As I’m laying here being kept awake by Z, again, thinking how hard and alone this autism journey makes you feel.
I’m six months into a diagnosis and I’m not going to lie it’s not got any easier.
So thought I’d do something useful and make a post for parents who are six months behind me!
It’s hard, for me it’s the times Z don’t sleep, the times I have to function on two hours sleep. I need my sleep I’m a horrible snappy person without it.
Bet I’m not the only one who, now always seem to be arguing with the other half. Again about sleep! You get more than me, I work full days, but I need sleep more than you! Yup, childish arguements that tend to involve a lot of shouting when we’re both sleep deprived at 3 o’clock in the morning!
That night after the night before when you gotten no sleep and he beats you to sleep and snores, snores so loudly that if I could I’d pick him up and throw him out of the window! I actually hate my husband when he lays at the side of me and snores! Again nasty tired person here!

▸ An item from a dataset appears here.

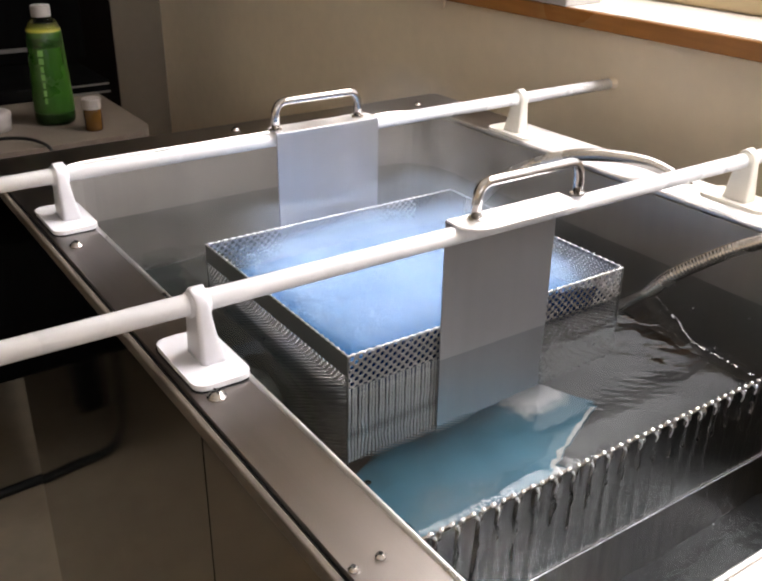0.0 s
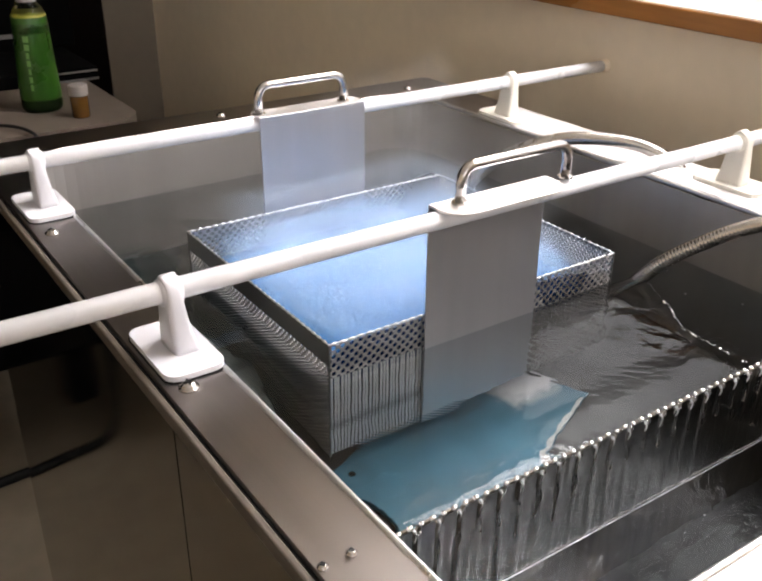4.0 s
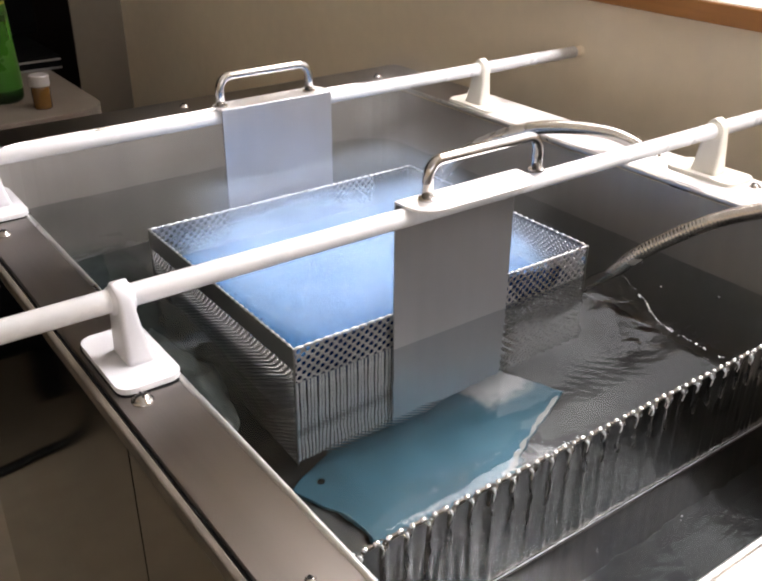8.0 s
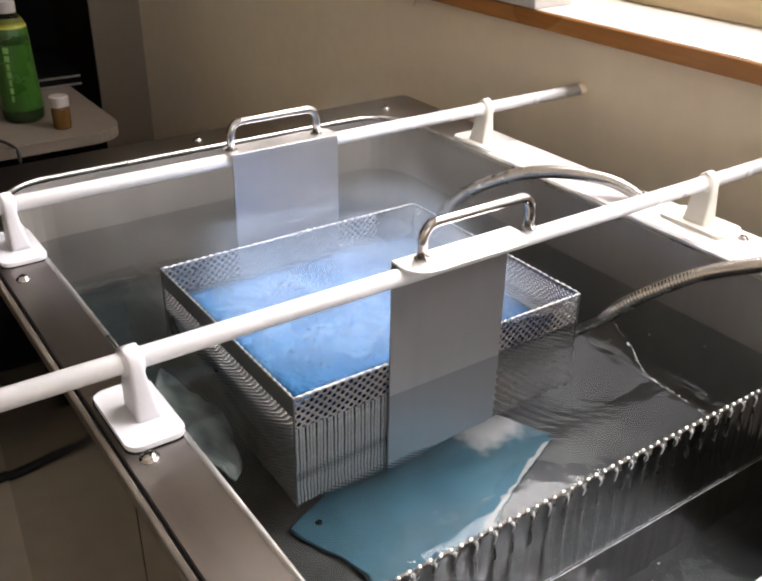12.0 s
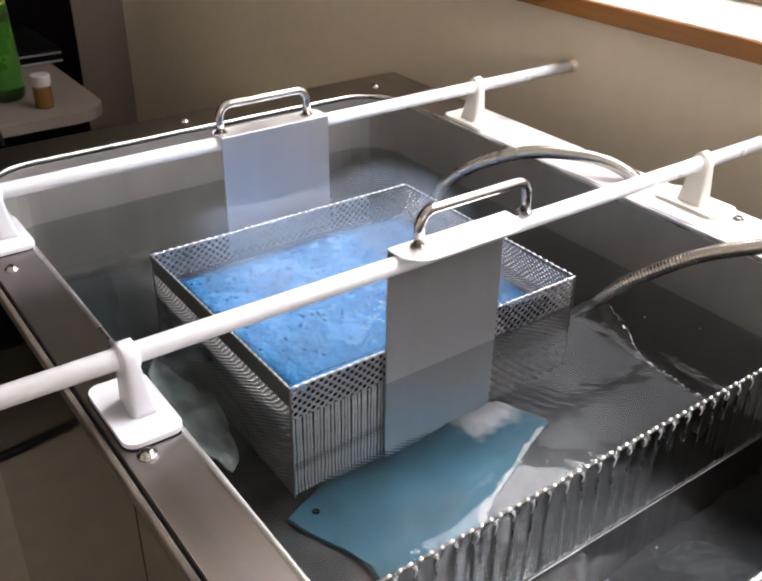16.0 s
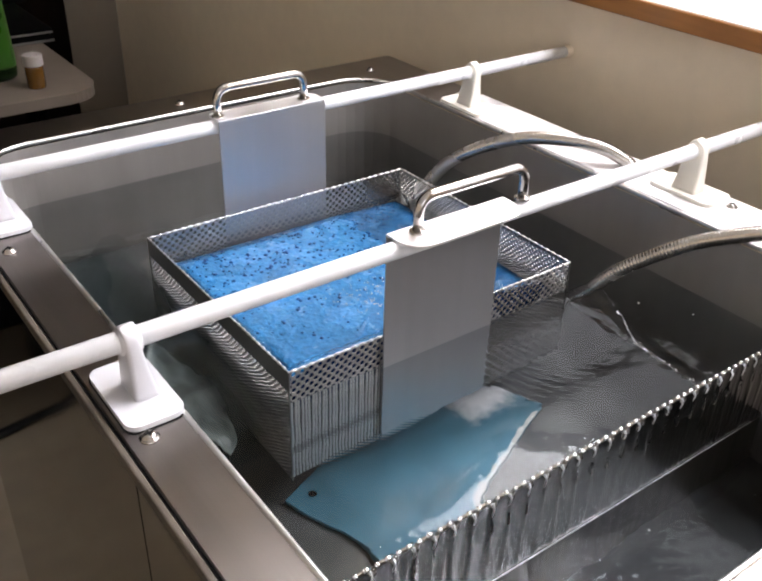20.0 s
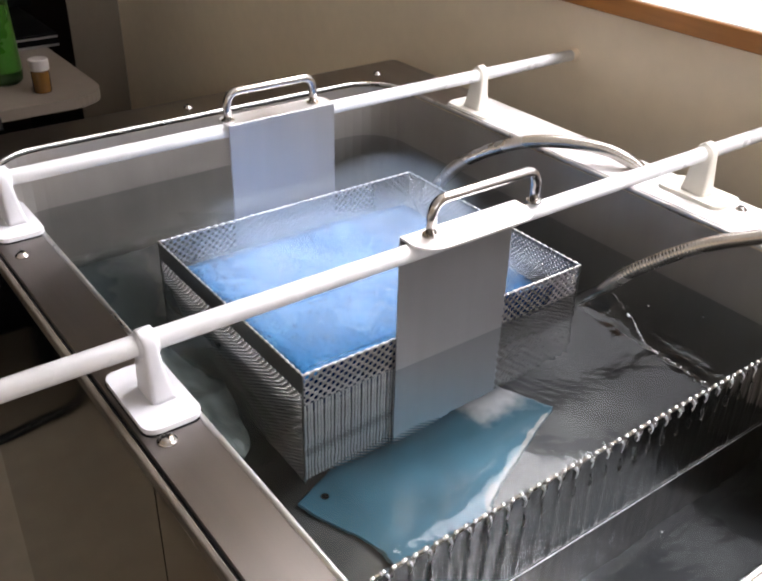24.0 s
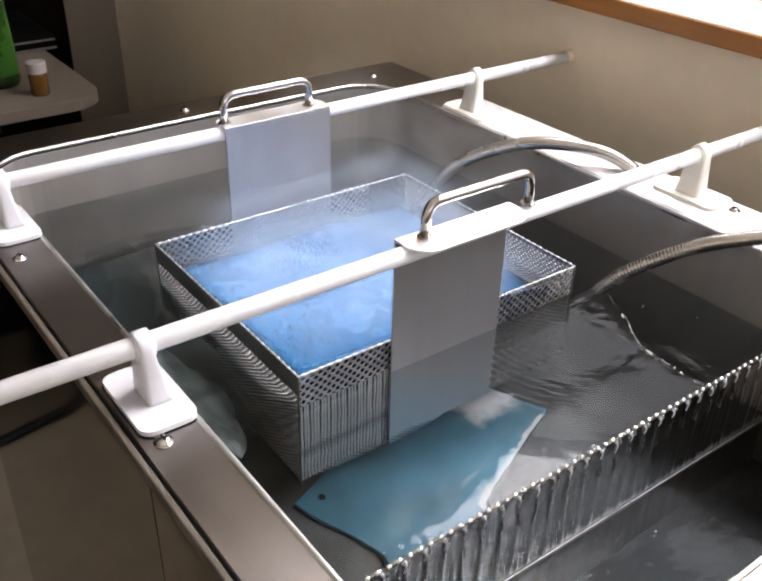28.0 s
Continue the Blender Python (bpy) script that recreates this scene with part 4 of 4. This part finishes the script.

The times he cries and we have no idea why, was it a bad dream? Is he sick? Is he thirsty? Is he hungry ? Has he got a ear infection and does he need Nurofen? You think when you have a baby that cries and you don’t know why that it’s not forever, in this case it could be. That’s terrifying.
When Z started school I stopped seeing people, portage and speech being the main ones, these all get done at school. So your used to seeing professionals then bam all stopped! So again you feel all alone!
When you read posts and people say you start off grieving for the child you’ll never have, I don’t believe that’s right In all cases, I’ve not grieved for a child I’ll never have, I have Z, and Z alongside autism have taught me many things.
I wouldn’t change Z because with out autism he wouldn’t be who he is. Sometimes for that brief moment if I could I’d take autism away just for Z to be able to tell me why he’s crying, I would.
When you see other children playing with one another and Z just oblivious to it all, it’s hard for that brief moment as that’s what children are supposed to do, but take one look at Z running, taking things in, and smiling makes it all go away. He’s happy, that’s what matters.
Yes, it’s hard, more so from other people giving little glances, then how old is he. As if he shouldn’t be doing this or he should be doing that!
He’ll get there, and when he does it’ll be as important as if he had done it when he should have.
I for one and I know other parents with children on the spectrum would love to get in their heads. Just for an hour and I’m guessing it would be too much and I’d need to leave.
I also know these sleepless nights are short lived, he will go back to sleeping for a few weeks, then I’ll be fine. I’ll look back and say, ‘Oh yea, remember that time?’ Look at me in the summer when I couldn’t get him out of the car, now he gets in and out and it’s all good.
He’s learning things all the time, like putting the letters of the alphabet into order. He knows when we’re going to soft play, so he knows what day of the week it is. He goes to get his bag of he wants something or to even go out. To go to school he’s going and getting his jumper! What kid goes to get his uniform?!
I wouldn’t change him, when he hits certain achievements I’ll celebrate them more as it just makes what he does do that little extra special!